As delegates gather for the annual conference, sources say the party’s mood in the wake of the No victory is upbeat. But even the most 
optimistic projections do not have the Tories winning more than two or three seats north of the Border.

Unlike the referendum, where Conservative activists were able to enjoy being part of a winning team, the general election will confirm once more the party’s lack of appeal to Scottish voters.

Ms Davidson acquitted herself well during the referendum, putting a confident and well-argued case against independence and for the UK.

After some problems early in her leadership she has now established herself as a capable politician.

But as her predecessors discovered, a good performance does not guarantee electoral rewards. The Tories’ first Holyrood leader, the late Lothian MSP David McLetchie, was a formidable and effective debater and his successor, Annabel Goldie, was a popular personality. But neither was able to translate that into significantly more votes.

The Tories got their fingers burned at the last election in 2010 when they announced 11 target seats and ended up with just one MP.

This time they are not specifying a number. However, one source says: “We think we can pick up one or two extra seats, but realistically no more than that.”

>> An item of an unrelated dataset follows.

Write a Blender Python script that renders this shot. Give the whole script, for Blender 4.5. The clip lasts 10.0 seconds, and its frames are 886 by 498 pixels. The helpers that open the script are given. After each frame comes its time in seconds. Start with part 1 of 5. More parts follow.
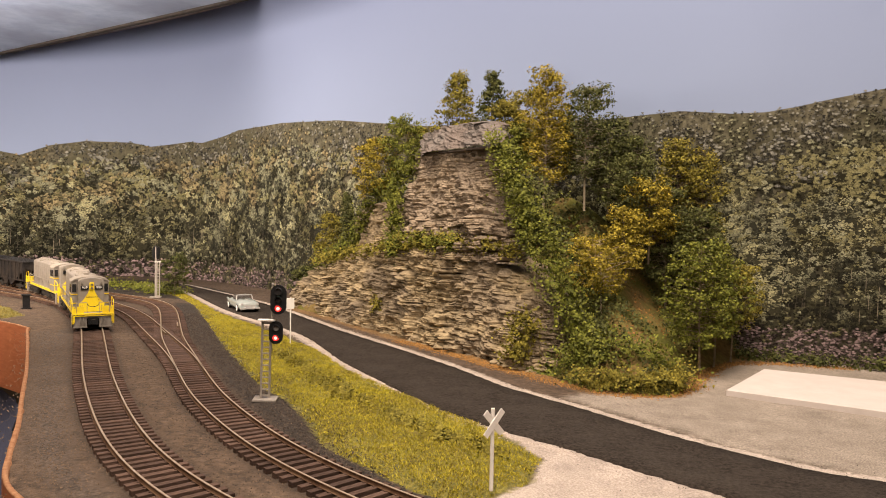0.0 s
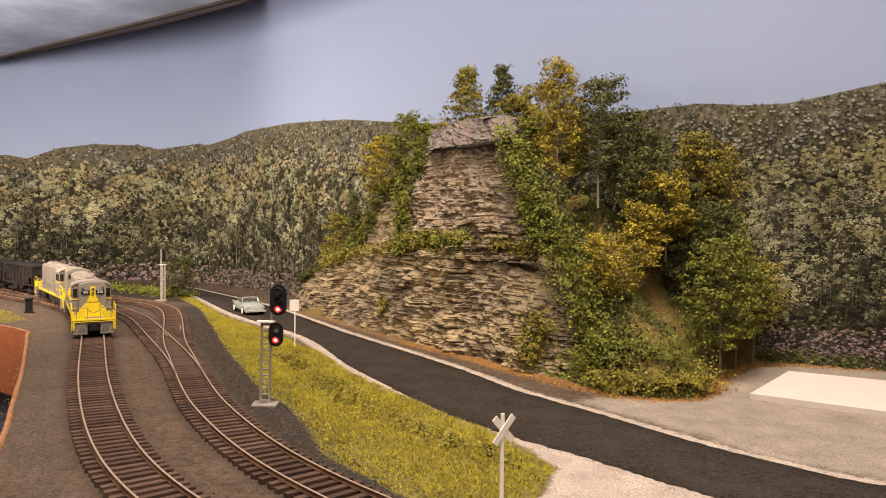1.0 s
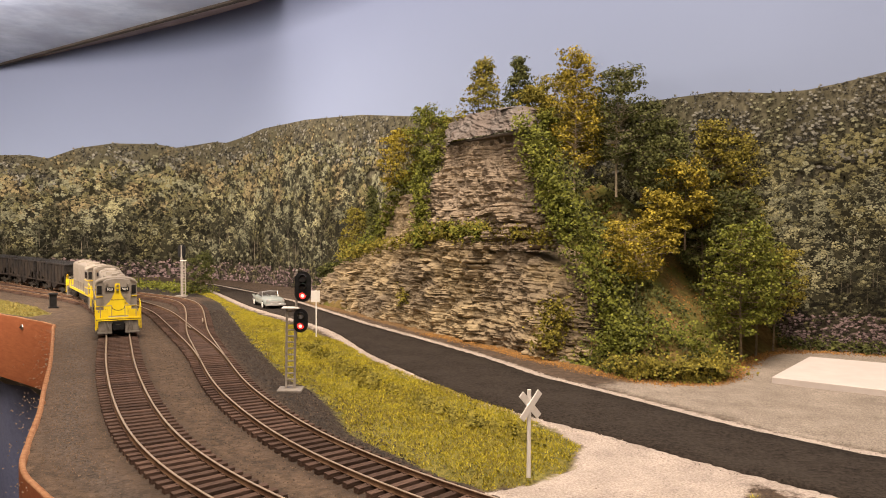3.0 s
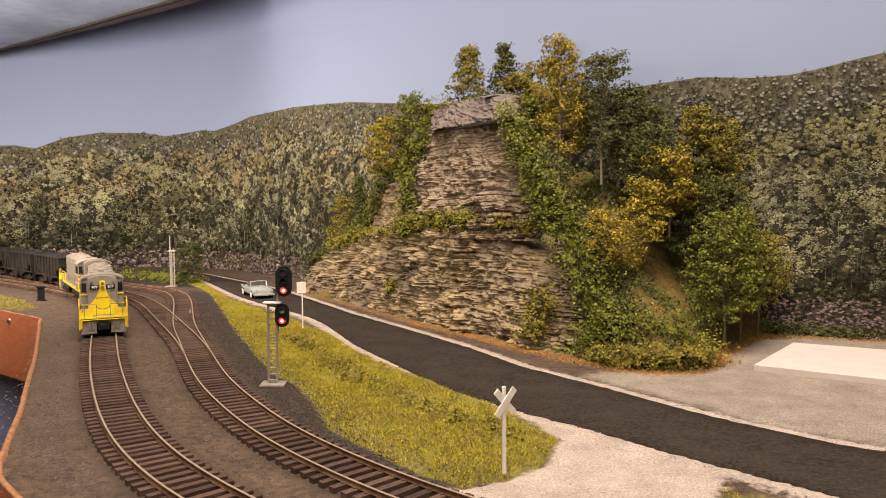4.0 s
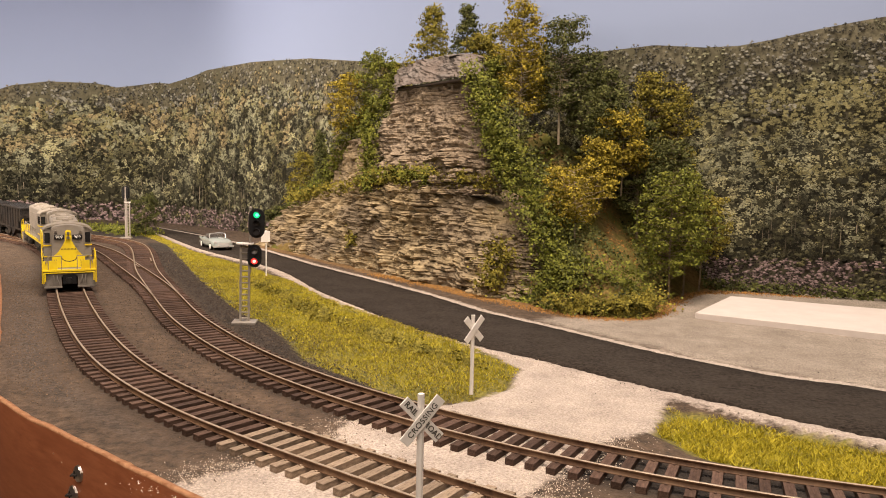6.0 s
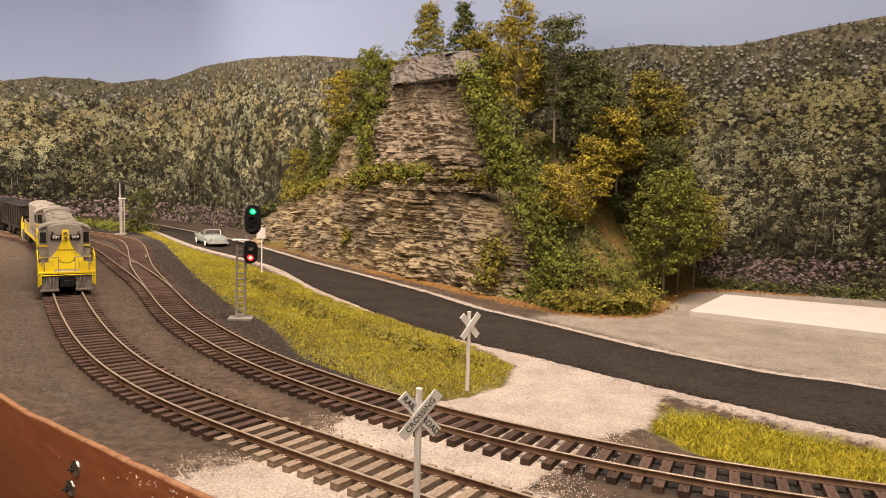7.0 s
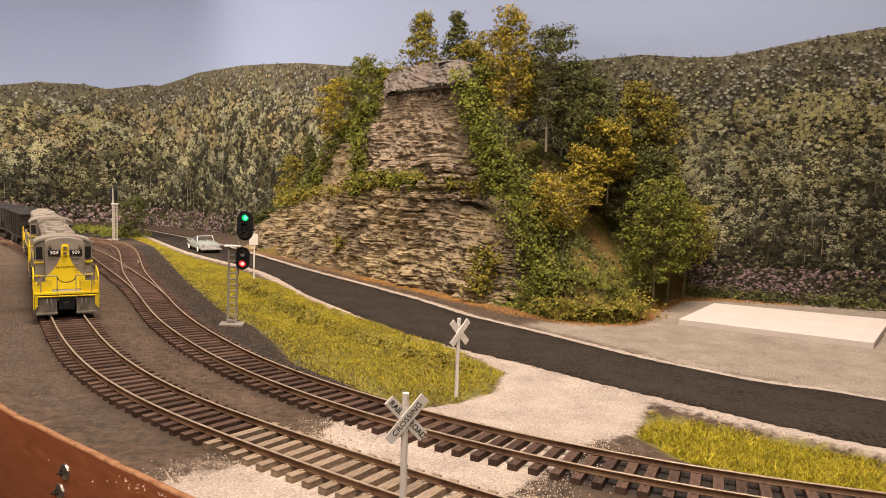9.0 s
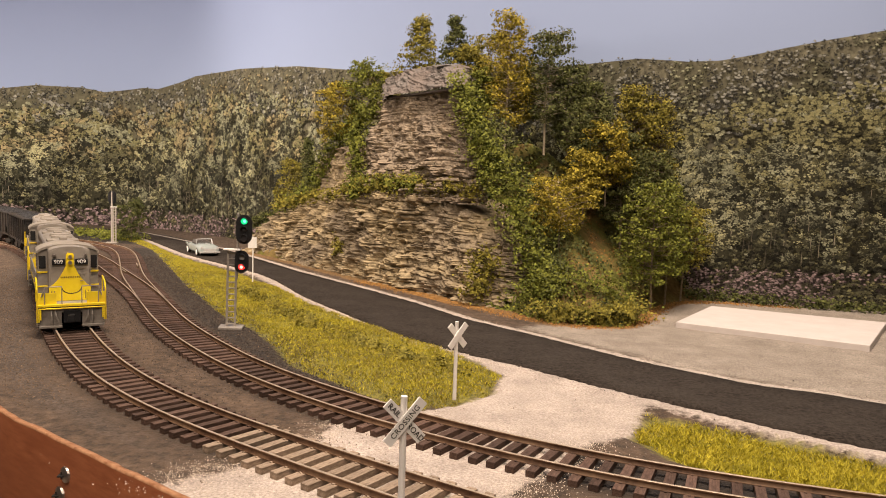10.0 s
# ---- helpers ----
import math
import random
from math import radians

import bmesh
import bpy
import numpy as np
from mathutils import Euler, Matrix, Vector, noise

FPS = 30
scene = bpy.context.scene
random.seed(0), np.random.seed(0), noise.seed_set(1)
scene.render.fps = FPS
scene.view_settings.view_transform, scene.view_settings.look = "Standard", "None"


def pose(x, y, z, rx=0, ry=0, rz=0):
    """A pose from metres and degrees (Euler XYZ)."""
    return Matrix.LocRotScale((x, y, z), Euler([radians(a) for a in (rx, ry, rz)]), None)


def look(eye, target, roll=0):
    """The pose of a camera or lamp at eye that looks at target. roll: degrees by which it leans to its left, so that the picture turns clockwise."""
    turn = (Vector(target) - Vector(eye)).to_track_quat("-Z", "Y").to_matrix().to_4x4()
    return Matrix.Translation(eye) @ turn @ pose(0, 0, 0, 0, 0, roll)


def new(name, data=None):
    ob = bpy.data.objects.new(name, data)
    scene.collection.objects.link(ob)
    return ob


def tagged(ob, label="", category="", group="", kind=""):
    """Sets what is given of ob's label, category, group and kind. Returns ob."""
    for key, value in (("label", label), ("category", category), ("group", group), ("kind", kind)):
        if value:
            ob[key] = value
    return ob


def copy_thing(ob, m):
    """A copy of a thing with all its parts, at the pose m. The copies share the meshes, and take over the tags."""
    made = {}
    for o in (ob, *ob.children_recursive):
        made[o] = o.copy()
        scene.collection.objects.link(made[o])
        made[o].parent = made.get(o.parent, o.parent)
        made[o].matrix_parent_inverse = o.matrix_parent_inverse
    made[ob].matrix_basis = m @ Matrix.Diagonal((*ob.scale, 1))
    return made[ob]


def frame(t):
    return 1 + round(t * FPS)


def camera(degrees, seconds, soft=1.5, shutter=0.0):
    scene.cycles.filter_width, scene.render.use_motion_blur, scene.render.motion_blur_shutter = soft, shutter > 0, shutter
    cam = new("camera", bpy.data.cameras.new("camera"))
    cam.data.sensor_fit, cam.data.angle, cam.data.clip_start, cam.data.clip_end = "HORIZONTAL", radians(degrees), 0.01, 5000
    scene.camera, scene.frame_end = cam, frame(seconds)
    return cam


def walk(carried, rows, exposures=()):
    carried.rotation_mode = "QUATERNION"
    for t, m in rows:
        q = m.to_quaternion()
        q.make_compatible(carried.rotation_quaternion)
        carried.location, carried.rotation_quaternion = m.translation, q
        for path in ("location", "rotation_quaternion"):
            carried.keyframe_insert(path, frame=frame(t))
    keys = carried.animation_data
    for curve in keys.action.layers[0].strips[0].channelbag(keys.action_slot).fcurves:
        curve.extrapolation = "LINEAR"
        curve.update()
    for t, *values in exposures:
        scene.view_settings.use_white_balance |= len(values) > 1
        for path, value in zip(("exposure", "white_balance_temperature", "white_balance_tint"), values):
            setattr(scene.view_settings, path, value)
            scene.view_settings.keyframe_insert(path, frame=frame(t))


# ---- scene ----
cam = camera(60.8, 10.0, soft=1.0)
PATH = [
    (0, (-0.0014, 0.0020, 0.1095), (-0.0020, 1.3607, 0.0544), 1.1),
    (0.5, (0.0027, 0.0170, 0.1088), (-0.0068, 1.3763, 0.0564), 0.7),
    (1, (0.0014, 0.0231, 0.1047), (-0.0211, 1.3818, 0.0564), 0.7),
    (1.5, (-0.0041, 0.0184, 0.1006), (-0.0415, 1.3770, 0.0585), 1.0),
    (2, (-0.0054, 0.0184, 0.0972), (-0.0551, 1.3763, 0.0530), 0.9),
    (2.5, (-0.0041, 0.0170, 0.0966), (-0.0510, 1.3750, 0.0503), 0.5),
    (3.8, (-0.0007, 0.0204, 0.1000), (-0.0442, 1.3777, 0.0306), -0.3),
    (4, (0.0054, 0.0197, 0.1027), (-0.0340, 1.3770, 0.0224), -0.5),
    (4.5, (0.0061, 0.0143, 0.1000), (-0.0245, 1.3702, -0.0027), -0.5),
    (5, (-0.0048, 0.0068, 0.0938), (-0.0122, 1.3614, -0.0272), -0.1),
    (5.5, (-0.0054, -0.0014, 0.0918), (0.0279, 1.3518, -0.0388), 0.7),
    (7, (-0.0068, -0.0054, 0.0911), (0.0585, 1.3457, -0.0483), 1.5),
    (7.5, (-0.0068, -0.0075, 0.0932), (0.0598, 1.3444, -0.0415), 1.8),
    (8, (-0.0061, -0.0088, 0.0925), (0.0653, 1.3430, -0.0347), 1.9),
    (8.5, (-0.0061, -0.0082, 0.0918), (0.0673, 1.3444, -0.0347), 2.0),
    (9, (-0.0054, -0.0082, 0.0911), (0.0707, 1.3437, -0.0340), 1.9),
    (9.5, (-0.0054, -0.0088, 0.0911), (0.0721, 1.3437, -0.0306), 1.9),
    (10, (-0.0054, -0.0102, 0.0918), (0.0734, 1.3423, -0.0286), 1.9),
]
walk(cam, [(t, look(eye, target, roll)) for t, eye, target, roll in PATH])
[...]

And last week an embarrassing website blunder revealed a long list of “non-target” seats which included Edinburgh South and Edinburgh West, two seats in the Capital which the Tories used to hold and where they still have a good level of support.

The party tried to play down the significance of the list, but an insider describes it as a “pretty accurate” reflection of where the party was – or was not – putting its resources.

“The Edinburgh seats are getting no central support whatsoever,” the insider says.

“We have a good core of support in Edinburgh South and it would not be impossible to win if there was a three-way split, but the party centrally does not see it as being in contention.”

Tory canvassers claim they find an anger among many voters that the SNP is not willing to accept that “No means No” and say non-SNP voters are ready to unite behind the party most likely to defeat the Nationalists in any given seat – but the trouble is there are very few places where that means the Conservatives.

The two seats the Tories believe they have the best hope of winning are both Lib Dem-held – Michael Moore’s Borders seat of Berwickshire, Roxburgh and Selkirk; and West Aberdeenshire and Kincardine, where Sir Robert Smith is MP.

While the parties debate the record of the current coalition and pundits speculate about a new one, it is ironic that if the Tories do make any gains in Scotland it will be because voters decide to punish the Lib Dems – for getting into bed with the Tories.